Clara Lua, 17 anos, estudante.
Aprendeu a comemorar os gols do Palmeiras com o avô.

De onde vem sua paixão pelo futebol?
Clara: Minha família nunca foi muito ligada ao futebol, mas cada um aqui sempre manifestou seu time de preferência. Por outro lado, minha mãe se formou em Educação Física e sempre esteve muito ligada aos esportes de uma forma geral. Acho que essa proximidade com o meio esportivo fez com que eu acabasse criando afinidade com certas modalidades, daí essa paixão pelo futebol.

Quem tem influenciou a começar a torcer?
De todos os membros da minha família, sem dúvida o mais apaixonado era meu avô. Durante toda a minha infância ele foi uma das figuras de maior influência. Lembro que em muitas tardes de domingo ele ficava na sala torcendo, com aqueles rituais dele. No começo era só uma coisa engraçada, mas com o tempo e, principalmente, depois que ele faleceu, percebi que a sementinha estava plantada. Agora era eu quem faço aqueles rituais todos. Ele comemorava todos o gols batendo na barriga com força, sempre assistindo aos jogos na poltrona da sala.

Qual é seu jogo inesquecível mais recente?
É difícil escolher um jogo, mas existe um que não sai da minha cabeça. A penúltima rodada do Brasileirão de 2016. Era domingo de vestibular e eu lembro que cheguei em casa depois da prova e liguei a televisão minutos antes de sair o primeiro e único gol que deu o título pro Palmeiras com um rodada de antecedência [Palmeiras 1 x 0 Chapecoense]. Foi o primeiro Brasileiro que vi o Palmeiras vencer depois da morte do meu avô, em dezembro de 2008.

Jogadores ou jogadoras favoritos?
Quando comecei a praticar esportes, meu pai me chamava carinhosamente de "Marta Junior". Acho que isso ajudou para que eu acompanhasse tanto ela e passa-se a admirá-la. Lembro também do goleiro do Palmeiras, Marcos, claro.

Como é gostar de um esporte tão machista?
Nunca tive nenhuma experiência traumática em relação a isso. Muito pelo contrário. Na escola, quando alguém (principalmente os meninos) ficavam sabendo que gostava de meninas, para eles era natural que eu gostasse e entendesse de futebol ou de qualquer outra coisa "masculina". Por outro lado, dentro de casa, a ideia de me ver assistindo a um jogo ou ainda jogando, fosse na quadra ou no videogame era gatilho para o tipo: "Isso não é coisa de menina". Já ouvi muito coisas do tipo: "Ah, mas você é lésbica, claro que gosta de futebol". Dá medo de ir ao estádio?
Tenho medo, mas acho que a violência dentro do futebol atinge inúmeros campos, não é só com a sexualidade de um ou outro torcedor. É ignorância de tamanho ainda maior.

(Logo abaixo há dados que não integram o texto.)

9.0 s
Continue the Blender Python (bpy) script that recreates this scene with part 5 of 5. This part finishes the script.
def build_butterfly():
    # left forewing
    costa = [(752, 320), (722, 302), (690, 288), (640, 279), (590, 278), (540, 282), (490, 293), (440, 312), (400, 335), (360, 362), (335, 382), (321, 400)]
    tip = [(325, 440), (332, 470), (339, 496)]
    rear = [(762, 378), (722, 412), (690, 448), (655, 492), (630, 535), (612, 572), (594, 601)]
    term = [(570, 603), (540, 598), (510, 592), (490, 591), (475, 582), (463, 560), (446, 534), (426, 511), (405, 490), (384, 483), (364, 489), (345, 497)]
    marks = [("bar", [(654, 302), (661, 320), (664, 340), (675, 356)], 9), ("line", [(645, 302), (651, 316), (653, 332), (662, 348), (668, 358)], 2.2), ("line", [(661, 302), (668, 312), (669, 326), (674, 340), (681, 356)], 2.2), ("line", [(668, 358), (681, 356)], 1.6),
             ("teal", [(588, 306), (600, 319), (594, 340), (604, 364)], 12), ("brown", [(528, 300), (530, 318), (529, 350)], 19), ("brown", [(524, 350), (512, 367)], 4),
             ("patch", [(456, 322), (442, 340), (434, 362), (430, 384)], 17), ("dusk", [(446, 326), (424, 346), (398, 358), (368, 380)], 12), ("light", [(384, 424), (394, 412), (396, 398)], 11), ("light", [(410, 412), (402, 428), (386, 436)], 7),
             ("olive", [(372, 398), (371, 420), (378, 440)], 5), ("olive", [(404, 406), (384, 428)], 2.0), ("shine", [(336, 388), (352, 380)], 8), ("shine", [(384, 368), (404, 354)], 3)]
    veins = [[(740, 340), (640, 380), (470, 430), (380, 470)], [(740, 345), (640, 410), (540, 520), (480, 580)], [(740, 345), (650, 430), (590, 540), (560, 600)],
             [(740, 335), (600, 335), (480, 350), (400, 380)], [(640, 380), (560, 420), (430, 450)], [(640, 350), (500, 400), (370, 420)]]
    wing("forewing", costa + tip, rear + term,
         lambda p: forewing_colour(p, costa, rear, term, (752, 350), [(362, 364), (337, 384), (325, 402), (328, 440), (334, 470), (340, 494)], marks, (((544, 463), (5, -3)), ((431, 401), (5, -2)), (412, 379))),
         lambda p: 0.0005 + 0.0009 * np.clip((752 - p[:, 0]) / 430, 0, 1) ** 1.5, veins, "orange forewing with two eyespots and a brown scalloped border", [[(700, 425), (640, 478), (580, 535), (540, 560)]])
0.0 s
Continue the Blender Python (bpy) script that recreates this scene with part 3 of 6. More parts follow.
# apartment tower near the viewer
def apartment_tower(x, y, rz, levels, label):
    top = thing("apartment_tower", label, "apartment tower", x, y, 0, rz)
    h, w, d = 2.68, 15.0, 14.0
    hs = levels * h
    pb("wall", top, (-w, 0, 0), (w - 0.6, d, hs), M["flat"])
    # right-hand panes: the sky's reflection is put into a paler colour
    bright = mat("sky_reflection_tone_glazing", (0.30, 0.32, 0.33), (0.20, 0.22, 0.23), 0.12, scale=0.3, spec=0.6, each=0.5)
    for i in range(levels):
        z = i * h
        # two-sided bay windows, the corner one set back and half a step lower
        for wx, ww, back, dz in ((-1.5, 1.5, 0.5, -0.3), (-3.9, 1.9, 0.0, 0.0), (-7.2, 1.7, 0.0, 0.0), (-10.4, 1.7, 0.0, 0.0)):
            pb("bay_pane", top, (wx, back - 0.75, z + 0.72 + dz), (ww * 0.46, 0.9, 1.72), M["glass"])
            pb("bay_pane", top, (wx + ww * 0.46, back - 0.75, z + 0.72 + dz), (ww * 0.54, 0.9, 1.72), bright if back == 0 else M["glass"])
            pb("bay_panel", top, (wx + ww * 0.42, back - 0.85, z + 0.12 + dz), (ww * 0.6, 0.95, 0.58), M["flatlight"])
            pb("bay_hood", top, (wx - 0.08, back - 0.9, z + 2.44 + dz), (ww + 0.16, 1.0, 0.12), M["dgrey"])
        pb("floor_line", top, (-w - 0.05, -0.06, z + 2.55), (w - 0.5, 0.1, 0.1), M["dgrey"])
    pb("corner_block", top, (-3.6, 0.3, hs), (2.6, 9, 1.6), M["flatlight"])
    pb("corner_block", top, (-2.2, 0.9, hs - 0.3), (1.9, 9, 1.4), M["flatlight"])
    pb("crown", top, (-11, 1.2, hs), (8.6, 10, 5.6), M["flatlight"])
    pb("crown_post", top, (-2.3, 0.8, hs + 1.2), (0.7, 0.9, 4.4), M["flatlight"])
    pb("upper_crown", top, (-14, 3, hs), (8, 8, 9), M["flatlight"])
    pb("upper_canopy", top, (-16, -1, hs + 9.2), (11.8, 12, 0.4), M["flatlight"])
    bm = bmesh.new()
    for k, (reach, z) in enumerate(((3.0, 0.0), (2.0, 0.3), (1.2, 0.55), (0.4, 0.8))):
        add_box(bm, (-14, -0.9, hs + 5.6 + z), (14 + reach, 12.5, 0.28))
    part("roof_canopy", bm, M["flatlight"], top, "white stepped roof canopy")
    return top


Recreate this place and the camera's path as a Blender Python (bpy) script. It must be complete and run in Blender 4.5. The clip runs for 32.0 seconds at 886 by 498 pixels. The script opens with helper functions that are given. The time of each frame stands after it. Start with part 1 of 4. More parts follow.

O que faz você suportar a homofobia no futebol?
Meu avô nunca me reprimiu por torcer com ele nos domingos ou por pedir que ele me levasse para jogar bola. Mesmo tendo falecido antes de me assumir como lésbica, acho que ele nunca trataria o esporte como "coisa de menino". Acho que é isso que me faz continuar torcendo todo dia. É a ideia de que com o tempo possamos vencer essa coisa de que é preciso ser "homem com H maiúsculo" pra gostar de um esporte que é de todo mundo.